Look for the word "location" in each line and report the count of matching lines, with nothing added.

Dataset section.
● ● ● ● ●
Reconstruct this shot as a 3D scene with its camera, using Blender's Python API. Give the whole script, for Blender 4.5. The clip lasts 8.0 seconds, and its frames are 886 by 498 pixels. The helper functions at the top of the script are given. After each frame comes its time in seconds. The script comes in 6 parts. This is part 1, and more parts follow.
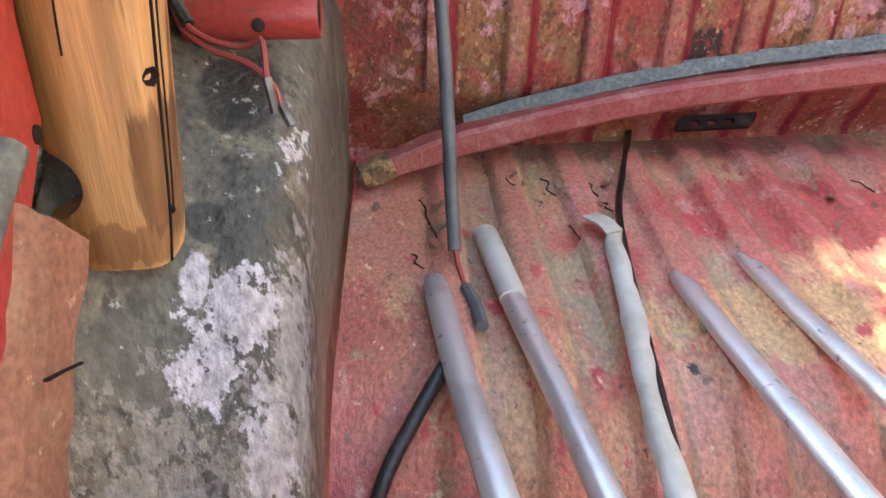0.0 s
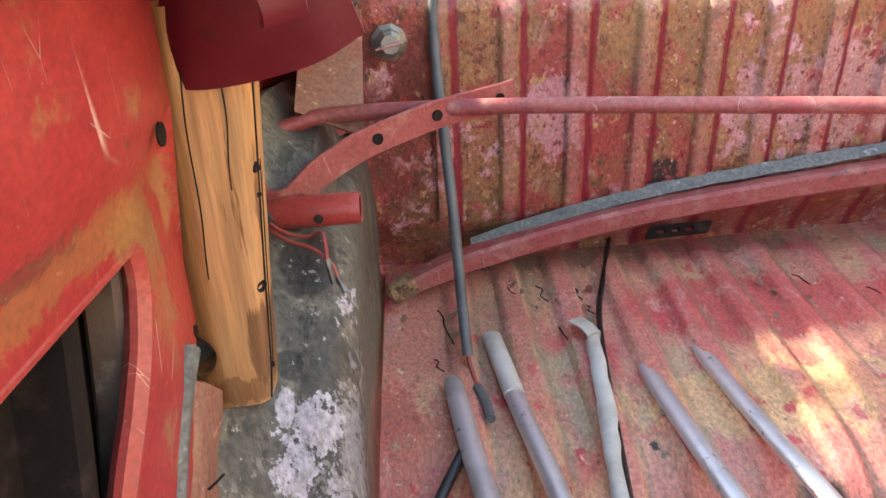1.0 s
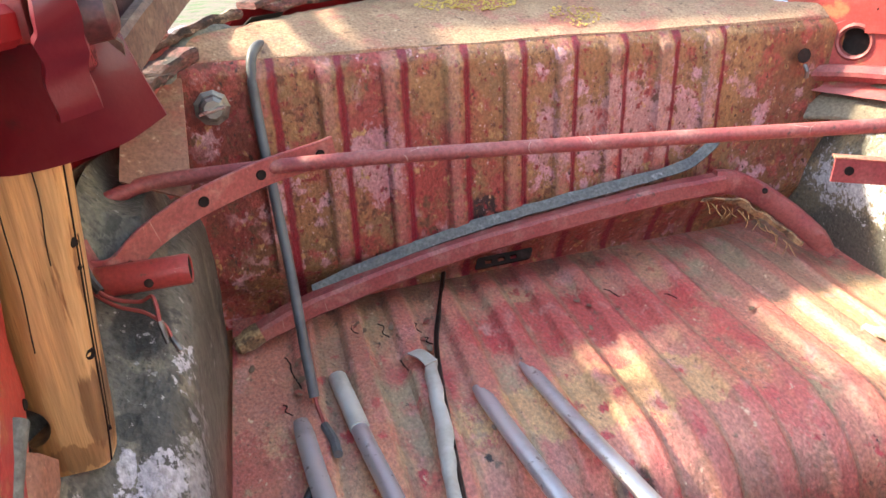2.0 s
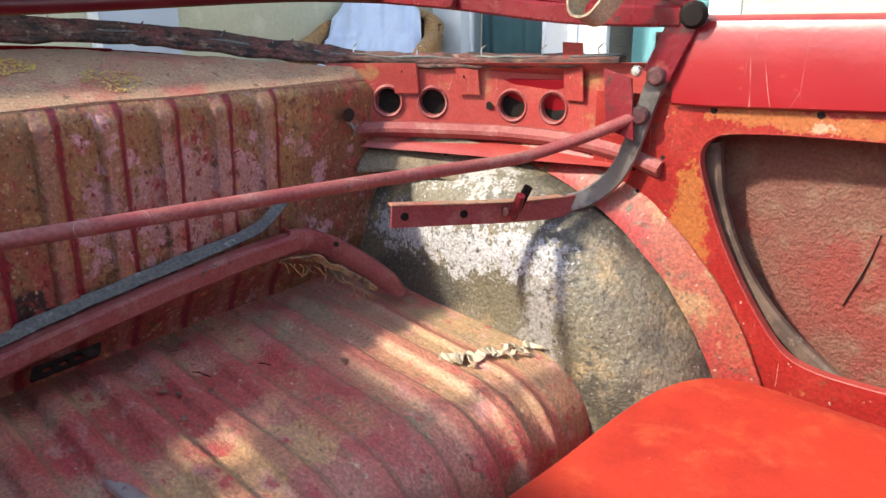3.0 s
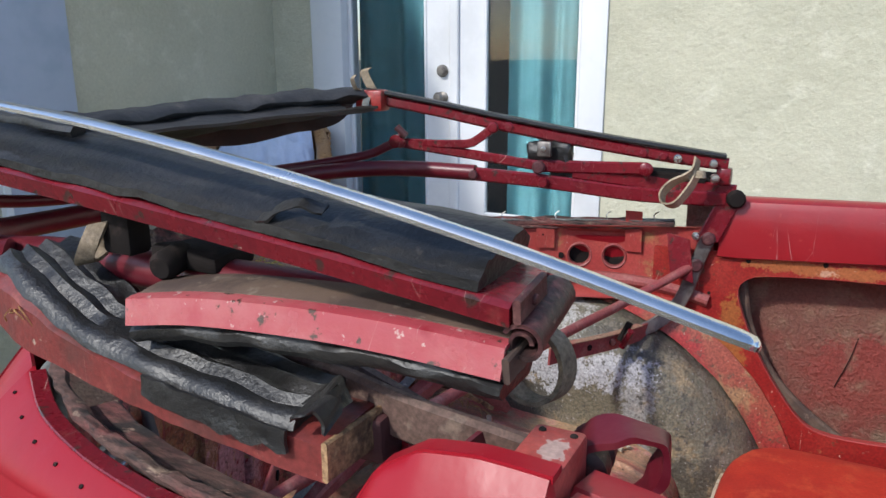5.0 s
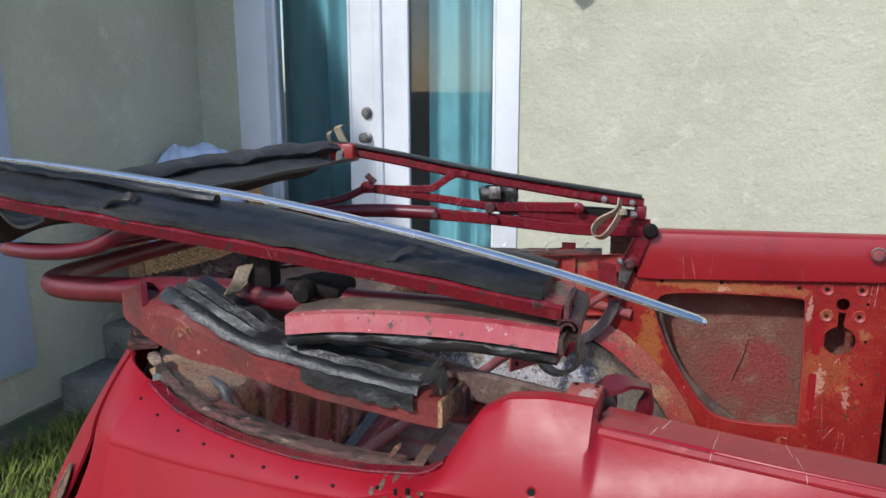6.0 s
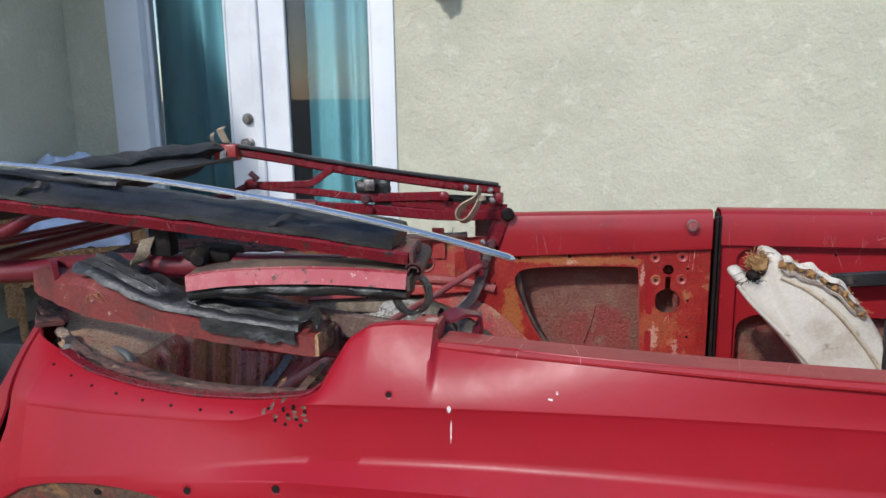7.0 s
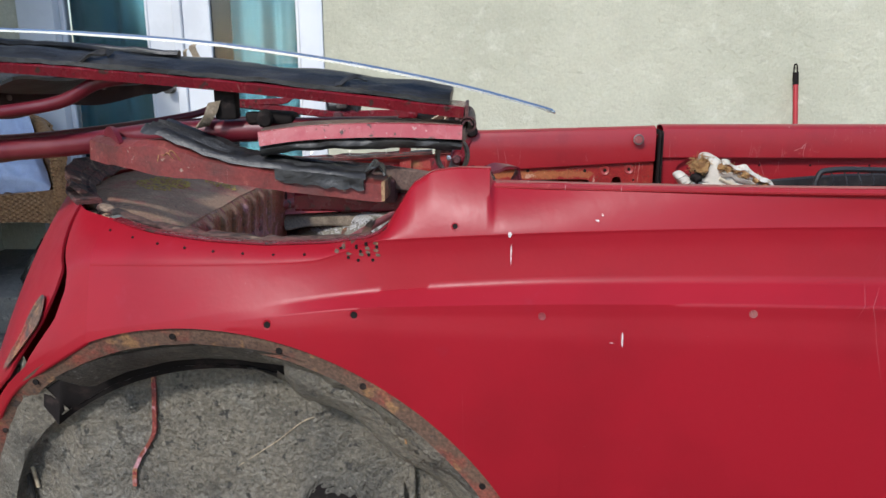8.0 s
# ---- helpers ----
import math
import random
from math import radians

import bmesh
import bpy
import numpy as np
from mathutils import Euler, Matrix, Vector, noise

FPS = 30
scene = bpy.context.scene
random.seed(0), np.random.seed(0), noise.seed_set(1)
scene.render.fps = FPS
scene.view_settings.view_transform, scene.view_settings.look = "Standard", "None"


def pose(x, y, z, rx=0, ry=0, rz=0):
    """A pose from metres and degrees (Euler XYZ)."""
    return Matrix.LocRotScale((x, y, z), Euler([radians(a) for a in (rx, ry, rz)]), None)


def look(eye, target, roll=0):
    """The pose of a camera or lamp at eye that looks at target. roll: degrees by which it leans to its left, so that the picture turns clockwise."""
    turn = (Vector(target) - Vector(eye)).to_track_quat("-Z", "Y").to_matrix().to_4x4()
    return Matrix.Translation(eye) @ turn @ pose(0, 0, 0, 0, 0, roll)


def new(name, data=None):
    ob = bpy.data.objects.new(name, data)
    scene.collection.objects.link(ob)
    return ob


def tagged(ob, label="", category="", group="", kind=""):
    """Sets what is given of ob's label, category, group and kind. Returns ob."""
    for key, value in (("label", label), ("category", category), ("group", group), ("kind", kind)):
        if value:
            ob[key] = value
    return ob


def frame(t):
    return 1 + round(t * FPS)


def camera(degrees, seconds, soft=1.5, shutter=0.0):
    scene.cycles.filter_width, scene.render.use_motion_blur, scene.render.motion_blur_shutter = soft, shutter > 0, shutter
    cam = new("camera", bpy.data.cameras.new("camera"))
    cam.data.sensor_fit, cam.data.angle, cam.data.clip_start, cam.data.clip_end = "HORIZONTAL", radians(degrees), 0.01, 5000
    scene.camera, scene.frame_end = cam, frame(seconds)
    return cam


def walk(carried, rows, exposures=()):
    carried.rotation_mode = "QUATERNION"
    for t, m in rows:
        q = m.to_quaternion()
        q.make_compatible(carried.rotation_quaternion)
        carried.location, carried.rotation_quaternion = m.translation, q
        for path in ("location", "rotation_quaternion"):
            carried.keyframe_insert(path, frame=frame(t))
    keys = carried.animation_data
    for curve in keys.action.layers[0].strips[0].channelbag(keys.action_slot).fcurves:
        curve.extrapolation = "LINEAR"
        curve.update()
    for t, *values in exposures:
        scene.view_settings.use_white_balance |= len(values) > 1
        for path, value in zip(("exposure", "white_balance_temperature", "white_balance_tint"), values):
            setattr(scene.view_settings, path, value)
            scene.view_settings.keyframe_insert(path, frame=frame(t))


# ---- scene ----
● ● ● ● ●
Output of the task. 2